# Exercise objective
Go through the records and copy each line where the word "recreates" occurs.

----------------

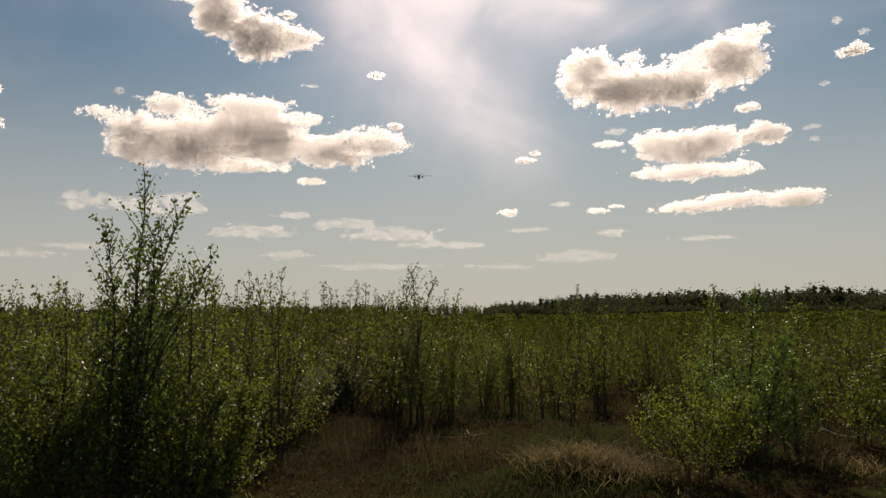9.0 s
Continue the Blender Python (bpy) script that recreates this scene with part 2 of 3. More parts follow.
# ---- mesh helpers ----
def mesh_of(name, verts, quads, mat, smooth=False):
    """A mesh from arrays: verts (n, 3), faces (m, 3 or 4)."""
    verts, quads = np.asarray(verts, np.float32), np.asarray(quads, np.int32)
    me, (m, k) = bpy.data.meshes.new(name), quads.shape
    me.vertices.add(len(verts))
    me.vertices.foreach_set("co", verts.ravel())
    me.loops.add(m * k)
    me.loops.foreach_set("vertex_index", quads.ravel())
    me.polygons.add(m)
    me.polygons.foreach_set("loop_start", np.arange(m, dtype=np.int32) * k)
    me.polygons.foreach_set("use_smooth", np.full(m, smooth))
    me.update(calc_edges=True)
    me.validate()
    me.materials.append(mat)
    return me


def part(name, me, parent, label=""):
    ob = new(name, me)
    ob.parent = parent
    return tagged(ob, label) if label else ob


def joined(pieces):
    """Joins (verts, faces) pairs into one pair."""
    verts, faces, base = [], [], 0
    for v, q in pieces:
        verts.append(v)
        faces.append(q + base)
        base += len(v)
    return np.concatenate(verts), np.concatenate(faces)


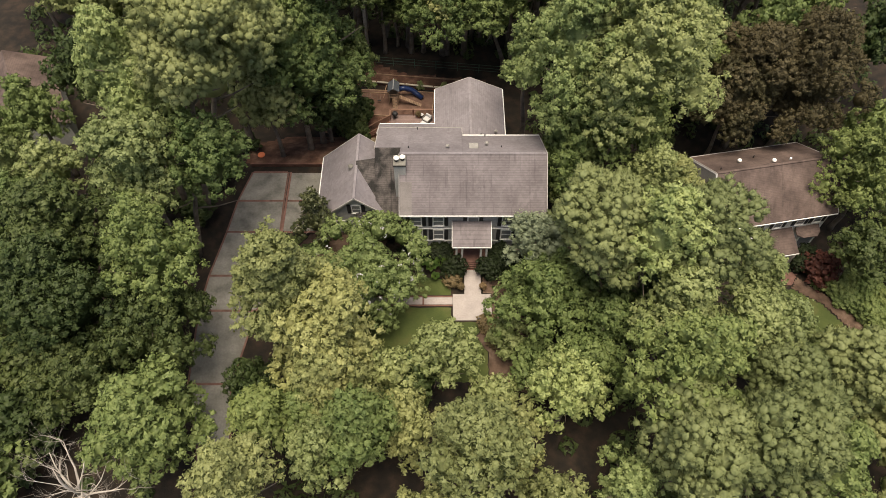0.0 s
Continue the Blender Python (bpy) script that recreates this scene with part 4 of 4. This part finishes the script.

----------------

# Finished task
Continue the Blender Python (bpy) script that recreates this scene with part 2 of 3. More parts follow.
Continue the Blender Python (bpy) script that recreates this scene with part 4 of 4. This part finishes the script.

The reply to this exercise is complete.